Henry Clay gave his famous speech in support of the American System to the House of Representatives in 1824, although Alexander Hamilton had used the same term decades before. It rested “on the idea of harmonizing all the segments of the economy for their mutual benefit and of doing so by active support from an intervening national government” (Baxter 27). This was similar in content to his speech on the Election, the Court and Improvements the year before (Shi and Marer 2009). Clay was a Border State man from Kentucky, and therefore in a position to arrange compromises between the two hostile sections, and claim that the American System would benefit commerce, agriculture and industry. He came to embrace the ideas of protectionists like Matthew Carey and Hezekiah Niles, and openly rejected the free trade, limited government, and laissez faire philosophy of Adam Smith (Baxter 28). Clay demanded federal measures to “promote American industry and eliminate foreign competition”, and praised the new standardized mass production methods for rifles, revolvers, agricultural equipment and sewing machines (Hounshell 15). His support of government funding for canals, harbors and railroads was also very popular in the West and Mid-Atlantic states, while the South was strongly opposed. Andrew Jackson, on the other hand, who was elected president in 1828, favored a “judicious tariff” in order to attract votes in the North, but on the whole he and his vice president Martin Van Buren were advocates of states’ rights, limited government, and hostile to the Bank of the United States or federally-funded public works (Baxter 111).

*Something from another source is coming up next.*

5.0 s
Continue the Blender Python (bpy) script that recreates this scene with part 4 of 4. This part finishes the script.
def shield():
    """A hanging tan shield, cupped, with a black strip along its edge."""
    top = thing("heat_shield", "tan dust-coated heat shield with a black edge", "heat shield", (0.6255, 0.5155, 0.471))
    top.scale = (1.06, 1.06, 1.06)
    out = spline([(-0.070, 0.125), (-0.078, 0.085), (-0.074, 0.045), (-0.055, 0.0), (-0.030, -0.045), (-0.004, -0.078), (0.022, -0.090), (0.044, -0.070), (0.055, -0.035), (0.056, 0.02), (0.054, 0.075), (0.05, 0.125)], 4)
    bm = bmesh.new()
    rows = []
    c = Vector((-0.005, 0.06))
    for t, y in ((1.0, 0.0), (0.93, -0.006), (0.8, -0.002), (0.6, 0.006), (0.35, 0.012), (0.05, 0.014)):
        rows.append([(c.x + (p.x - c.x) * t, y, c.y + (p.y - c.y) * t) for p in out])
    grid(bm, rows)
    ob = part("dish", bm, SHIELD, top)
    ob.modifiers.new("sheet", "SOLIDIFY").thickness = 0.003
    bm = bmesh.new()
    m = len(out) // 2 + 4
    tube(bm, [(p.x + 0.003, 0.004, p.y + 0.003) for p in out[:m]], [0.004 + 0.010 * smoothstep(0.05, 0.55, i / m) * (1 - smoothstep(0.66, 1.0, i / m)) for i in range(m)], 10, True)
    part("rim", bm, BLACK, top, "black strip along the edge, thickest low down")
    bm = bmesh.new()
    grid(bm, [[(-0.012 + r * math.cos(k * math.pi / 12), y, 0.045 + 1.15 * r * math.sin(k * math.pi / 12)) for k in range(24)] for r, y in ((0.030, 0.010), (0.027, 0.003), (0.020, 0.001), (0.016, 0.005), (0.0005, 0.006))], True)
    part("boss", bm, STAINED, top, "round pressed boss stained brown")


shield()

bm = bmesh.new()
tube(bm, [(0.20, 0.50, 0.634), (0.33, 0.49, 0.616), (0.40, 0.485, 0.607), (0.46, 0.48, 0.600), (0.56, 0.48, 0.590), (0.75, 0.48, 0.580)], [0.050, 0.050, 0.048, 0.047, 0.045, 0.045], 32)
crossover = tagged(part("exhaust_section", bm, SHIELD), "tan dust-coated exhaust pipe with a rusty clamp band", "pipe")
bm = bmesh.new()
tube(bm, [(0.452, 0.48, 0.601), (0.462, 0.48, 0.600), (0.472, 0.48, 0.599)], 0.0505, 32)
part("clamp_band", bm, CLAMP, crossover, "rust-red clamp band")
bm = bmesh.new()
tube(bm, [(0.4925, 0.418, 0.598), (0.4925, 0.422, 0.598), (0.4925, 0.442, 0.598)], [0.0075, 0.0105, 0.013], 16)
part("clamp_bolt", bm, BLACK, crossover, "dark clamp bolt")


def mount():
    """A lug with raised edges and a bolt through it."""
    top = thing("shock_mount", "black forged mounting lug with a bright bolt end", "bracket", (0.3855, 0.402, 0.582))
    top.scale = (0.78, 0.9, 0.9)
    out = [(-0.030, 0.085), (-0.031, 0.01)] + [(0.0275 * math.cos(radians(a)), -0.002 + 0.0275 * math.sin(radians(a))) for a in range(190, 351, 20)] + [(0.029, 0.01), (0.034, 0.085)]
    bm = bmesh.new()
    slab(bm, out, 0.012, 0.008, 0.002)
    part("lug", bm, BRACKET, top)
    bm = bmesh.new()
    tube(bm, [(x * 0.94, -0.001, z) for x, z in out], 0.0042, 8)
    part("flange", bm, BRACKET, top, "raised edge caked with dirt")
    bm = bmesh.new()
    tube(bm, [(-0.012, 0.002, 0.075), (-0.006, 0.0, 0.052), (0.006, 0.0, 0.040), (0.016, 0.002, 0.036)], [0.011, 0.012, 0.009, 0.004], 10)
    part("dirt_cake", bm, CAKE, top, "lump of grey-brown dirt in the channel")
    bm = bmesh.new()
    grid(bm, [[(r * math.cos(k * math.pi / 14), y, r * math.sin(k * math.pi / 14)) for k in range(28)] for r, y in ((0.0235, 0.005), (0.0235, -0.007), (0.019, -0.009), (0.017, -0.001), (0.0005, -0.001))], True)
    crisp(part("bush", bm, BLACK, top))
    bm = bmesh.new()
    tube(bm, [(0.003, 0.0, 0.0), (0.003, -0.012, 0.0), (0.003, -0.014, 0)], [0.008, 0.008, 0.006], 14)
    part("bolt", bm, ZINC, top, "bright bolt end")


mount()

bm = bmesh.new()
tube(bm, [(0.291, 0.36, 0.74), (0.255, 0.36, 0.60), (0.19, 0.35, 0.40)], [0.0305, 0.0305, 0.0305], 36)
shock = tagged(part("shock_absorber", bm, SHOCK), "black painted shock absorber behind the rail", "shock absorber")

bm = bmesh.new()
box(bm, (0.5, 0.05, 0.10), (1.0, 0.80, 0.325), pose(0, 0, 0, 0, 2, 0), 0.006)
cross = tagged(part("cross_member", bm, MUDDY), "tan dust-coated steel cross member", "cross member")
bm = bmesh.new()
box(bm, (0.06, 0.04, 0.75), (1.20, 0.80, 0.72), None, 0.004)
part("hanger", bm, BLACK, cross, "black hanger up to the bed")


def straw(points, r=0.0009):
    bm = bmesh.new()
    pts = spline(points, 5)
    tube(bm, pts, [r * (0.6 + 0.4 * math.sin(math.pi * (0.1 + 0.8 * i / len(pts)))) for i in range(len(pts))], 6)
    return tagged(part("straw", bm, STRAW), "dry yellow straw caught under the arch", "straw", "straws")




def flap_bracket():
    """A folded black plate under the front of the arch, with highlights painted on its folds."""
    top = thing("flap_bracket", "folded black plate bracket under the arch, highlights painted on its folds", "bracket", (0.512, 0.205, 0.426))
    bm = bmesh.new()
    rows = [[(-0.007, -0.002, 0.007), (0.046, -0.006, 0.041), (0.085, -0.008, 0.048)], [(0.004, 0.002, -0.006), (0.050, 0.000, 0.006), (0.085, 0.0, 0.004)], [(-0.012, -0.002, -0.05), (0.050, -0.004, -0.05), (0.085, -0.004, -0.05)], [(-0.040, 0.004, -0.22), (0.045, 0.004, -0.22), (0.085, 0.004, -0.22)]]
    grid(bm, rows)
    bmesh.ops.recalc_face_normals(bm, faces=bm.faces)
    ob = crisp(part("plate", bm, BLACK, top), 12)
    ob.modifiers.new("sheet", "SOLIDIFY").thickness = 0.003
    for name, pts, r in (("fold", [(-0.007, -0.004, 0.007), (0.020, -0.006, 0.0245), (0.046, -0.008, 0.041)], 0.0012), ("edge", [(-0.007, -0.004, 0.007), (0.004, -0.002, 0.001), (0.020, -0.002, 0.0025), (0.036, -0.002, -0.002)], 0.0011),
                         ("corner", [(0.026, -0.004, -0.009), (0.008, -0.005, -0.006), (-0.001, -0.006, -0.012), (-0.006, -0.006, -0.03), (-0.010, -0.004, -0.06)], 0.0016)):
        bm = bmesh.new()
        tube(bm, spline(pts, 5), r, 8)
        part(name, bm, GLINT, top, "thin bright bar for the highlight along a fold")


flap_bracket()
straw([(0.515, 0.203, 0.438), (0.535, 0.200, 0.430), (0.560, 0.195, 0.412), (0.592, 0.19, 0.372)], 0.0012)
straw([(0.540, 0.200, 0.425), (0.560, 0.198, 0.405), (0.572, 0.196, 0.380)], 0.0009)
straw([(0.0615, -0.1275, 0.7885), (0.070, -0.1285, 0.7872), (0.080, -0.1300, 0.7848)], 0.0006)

Thomas Jefferson was able to form a Democratic coalition with the Western farmers that lasted into the 1850s, when it broke up over the issue of slavery expansion to the West. Almost all of the time in 1800-60, Southern slave owners and their allies controlled the White House and exerted enough power in the Senate to block the plans of the Federalists and Whigs. These major political and economic differences were based on regions—North, South and West—as well as rivalries between regional elites and their supporters. Western farmers did succeed in obtaining more democracy at the state and local levels than originally envisioned in 1787, although this was mostly democracy for whites only. Divisions over slavery deepened, especially as it disappeared in the North but continued to expand in the South, and it became clear that in the end one region or the other would end up dominating the conflict. Even in 1787, though, the outlines of future civil war were already quite visible, and the outcome would ultimately depend on who won the West. Slavery continued and expanded over the next seven decades, and had the Union broken up as early as 1787 this might not have happened although there is no way of knowing how events might have developed.
WORKS CITED
Baxter, Maurice G. Henry Clay and the American System. University Press of Kentucky, 2004.
Hounshell, David A. From the American System to Mass Production, 1800-1932. Johns Hopkins University Press, 1984.

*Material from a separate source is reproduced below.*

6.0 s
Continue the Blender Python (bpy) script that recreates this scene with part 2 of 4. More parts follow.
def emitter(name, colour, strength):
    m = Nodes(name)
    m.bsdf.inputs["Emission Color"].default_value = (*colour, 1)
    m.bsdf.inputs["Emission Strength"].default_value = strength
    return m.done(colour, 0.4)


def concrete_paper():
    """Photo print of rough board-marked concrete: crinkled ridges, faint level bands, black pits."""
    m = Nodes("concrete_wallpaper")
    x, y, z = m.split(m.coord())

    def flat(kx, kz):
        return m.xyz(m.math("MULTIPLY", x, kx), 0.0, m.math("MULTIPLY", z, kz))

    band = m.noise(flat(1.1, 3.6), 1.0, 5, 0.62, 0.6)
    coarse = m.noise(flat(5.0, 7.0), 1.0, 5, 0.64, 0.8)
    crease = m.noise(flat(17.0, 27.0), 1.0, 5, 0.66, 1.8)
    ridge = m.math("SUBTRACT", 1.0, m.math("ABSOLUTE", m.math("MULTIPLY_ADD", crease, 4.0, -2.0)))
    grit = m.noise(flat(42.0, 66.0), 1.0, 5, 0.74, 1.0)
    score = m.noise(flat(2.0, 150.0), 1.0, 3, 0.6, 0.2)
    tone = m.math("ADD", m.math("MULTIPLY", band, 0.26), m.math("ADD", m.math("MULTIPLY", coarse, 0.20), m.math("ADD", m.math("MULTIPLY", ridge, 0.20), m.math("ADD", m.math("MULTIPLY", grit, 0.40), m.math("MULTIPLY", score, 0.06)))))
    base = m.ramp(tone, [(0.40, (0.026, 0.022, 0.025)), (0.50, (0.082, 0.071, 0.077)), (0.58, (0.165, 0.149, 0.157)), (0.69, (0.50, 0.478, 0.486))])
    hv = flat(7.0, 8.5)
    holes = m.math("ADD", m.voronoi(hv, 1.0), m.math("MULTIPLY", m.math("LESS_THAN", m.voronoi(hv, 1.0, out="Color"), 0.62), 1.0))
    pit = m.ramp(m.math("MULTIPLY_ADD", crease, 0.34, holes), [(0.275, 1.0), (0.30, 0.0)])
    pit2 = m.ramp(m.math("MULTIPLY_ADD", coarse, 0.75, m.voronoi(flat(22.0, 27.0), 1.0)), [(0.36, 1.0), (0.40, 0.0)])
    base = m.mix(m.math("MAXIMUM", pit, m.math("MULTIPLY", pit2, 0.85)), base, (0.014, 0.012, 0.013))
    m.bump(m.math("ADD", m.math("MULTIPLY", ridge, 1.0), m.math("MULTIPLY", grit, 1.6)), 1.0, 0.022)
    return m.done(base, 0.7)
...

Kaplan, Lawrence S. Alexander Hamilton: Ambivalent Anglophile. Scholarly Resources, Inc, 2002.
Main, Jackson Turner. The Antifederalists: Critics of the Constitution, 1781-1788. University of North Carolina Press, 2004.
Shi, David and Holly Marer. For the Record: A Documentary History of America from First Contact through Reconstruction, 4th Edition. NY: Norton, 2009.
Van Cleve, George W. A Slaveholders’ Union: Slavery, Politics, and the Constitution in the Early American Republic. University of Chicago Press, 2010.